The agreement covers all three measures -- the payroll tax cut, the unemployment benefits extension, and the so-called "doc fix" -- for the rest of 2012. The latter two measures -- costing a combined $50 billion -- will be paid for.
Funding sources to pay for the benefit extension and the doc fix include savings from broadband spectrum sales, increased pension contributions by new federal employees, and cuts to Medicare hospital and specialist fees that would not affect patients, according to the House Ways and Means Committee.
One top House Democrat -- Maryland Rep. Steny Hoyer -- said he would vote against the package because, in his opinion, it treats federal employees unfairly by requiring new hires to pay a larger percentage of their salary for their pension.
Under the terms of the deal, in states with unemployment rates higher than the national average of 8.3%, the maximum time an unemployed person can receive benefits will drop from 99 to 73 weeks. The maximum length of benefits for people in states with an average unemployment rate or lower will drop to 63 weeks or as far down as 40 weeks.
The jobless have been able to collect up to 99 weeks of benefits since November 2009 as part of the nation's unprecedented response to the recession.
In addition, states will be allowed to perform drug tests on individuals applying for unemployment benefits if those people lost their previous job because they either failed or refused an employer's drug test. Individuals receiving unemployment assistance could also be tested if they are seeking a job that generally requires a drug test.
Also, welfare beneficiaries will be banned from accessing public assistance funds at ATMs in strip clubs, liquor stores, and casinos.
The payroll tax cut, unemployment benefits and enhanced doc fix payments are currently set to expire at the end of February -- a timeline put in place through a short-term agreement reached by Congress in December. That agreement also set up the conference committee that resumed negotiations last month on a longer-term deal.
Monday's decision by House GOP leaders to drop their insistence that the tax cut extension be paid for by offsetting spending cuts was a sharp turnaround for House Republicans. Top party members previously insisted that a failure to fully pay for the tax break would be financially reckless.
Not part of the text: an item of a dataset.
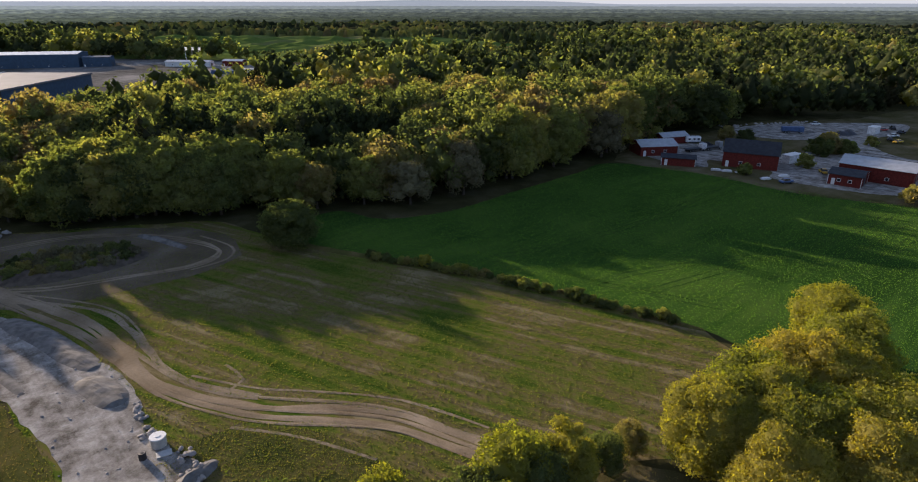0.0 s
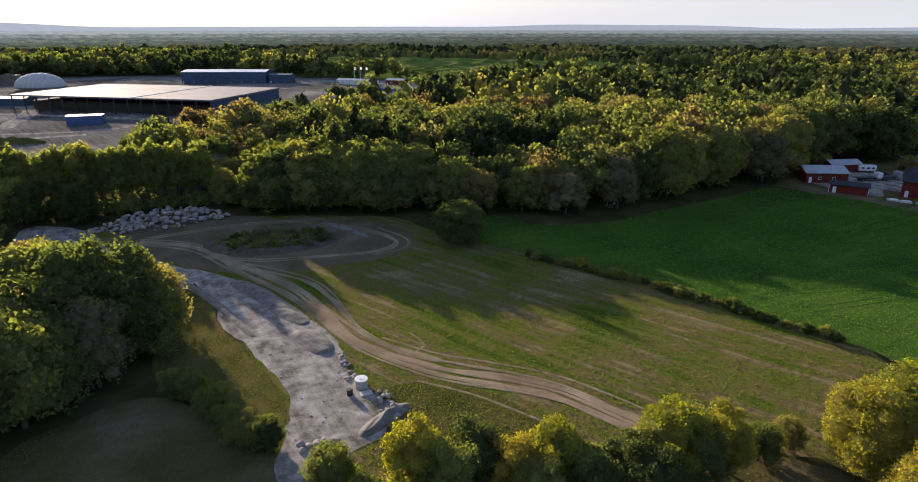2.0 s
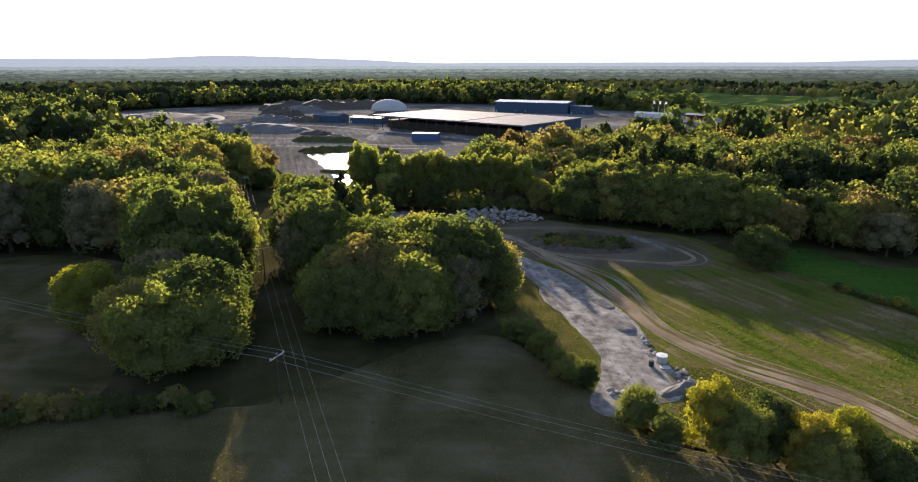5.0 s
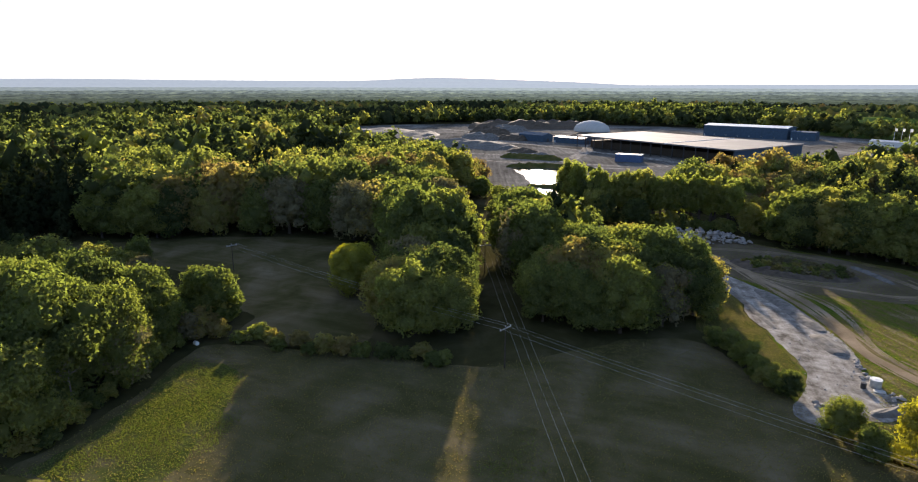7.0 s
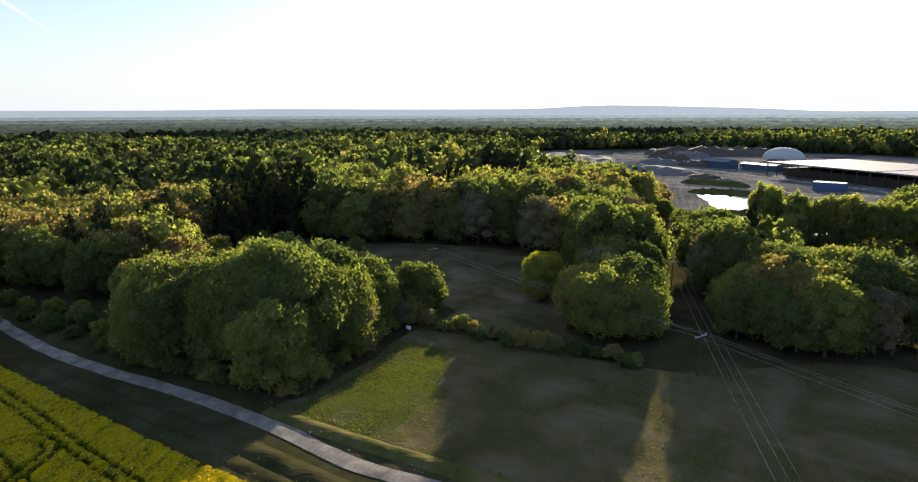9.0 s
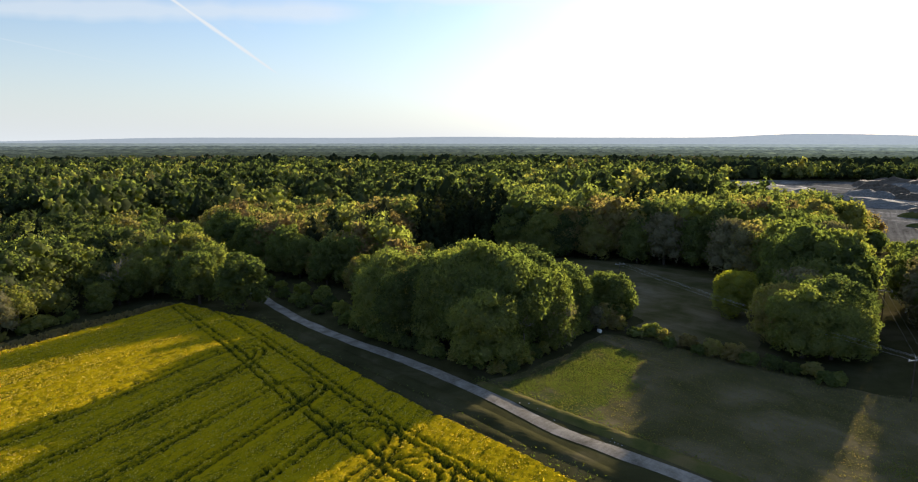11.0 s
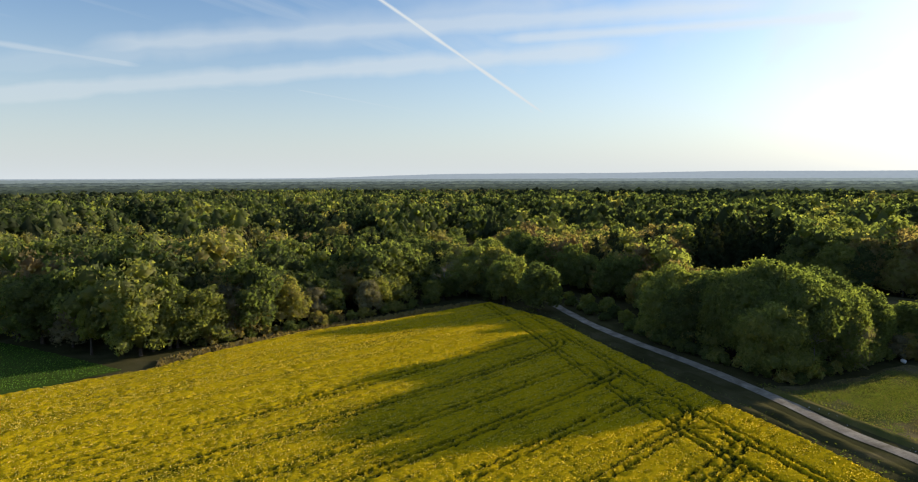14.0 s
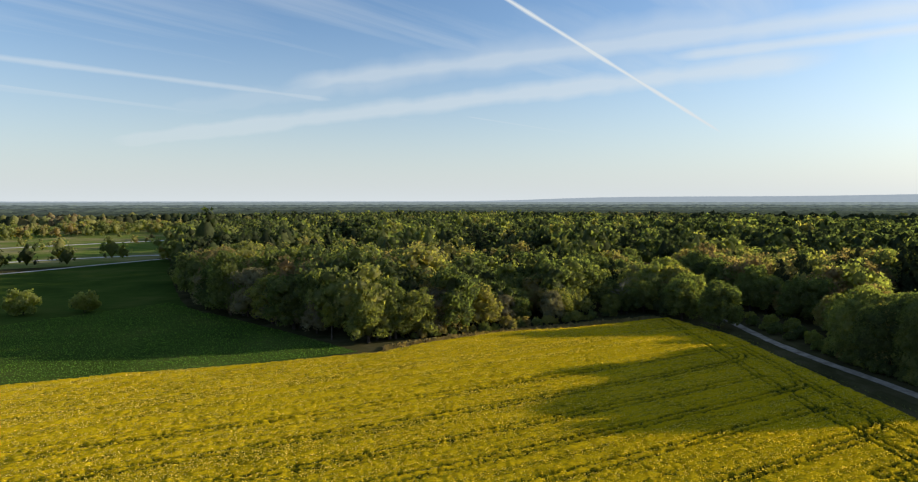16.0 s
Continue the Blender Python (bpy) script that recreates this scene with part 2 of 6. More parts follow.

But the debate over whether and how to extend the tax cut has been a political loser so far for the Republicans. Democrats have gleefully highlighted the GOP's reluctance to hold down the payroll tax rate, using the issue to portray Republicans as defenders of the rich who are indifferent to the plight of the middle class.
Political analysts believe the showdown over the payroll holiday has eroded GOP strength on the party's core issue of lower taxes. Fearing negative repercussions, Republican leaders have now backtracked on the issue twice: dropping their opposition to the two-month extension last December and dropping their insistence on paying for a longer extension on Monday.
"December was a debacle," Sen. John McCain, R-Arizona, said Wednesday. "We don't want to repeat that."
"I think the GOP has read the writing on the wall when it comes to the payroll tax cut," said Brown University political scientist Wendy Schiller. "Americans are benefiting from it, and to take it away at this juncture leaves them open to charges of raising taxes. ... It would severely hamper the GOP presidential nominee's effort to defeat Obama."
Boehner and other top House GOP leaders tried Monday to separate the payroll tax extension from provisions dealing with unemployment benefits and the doc fix, but quickly backed away from the proposal. Democrats objected loudly to the idea.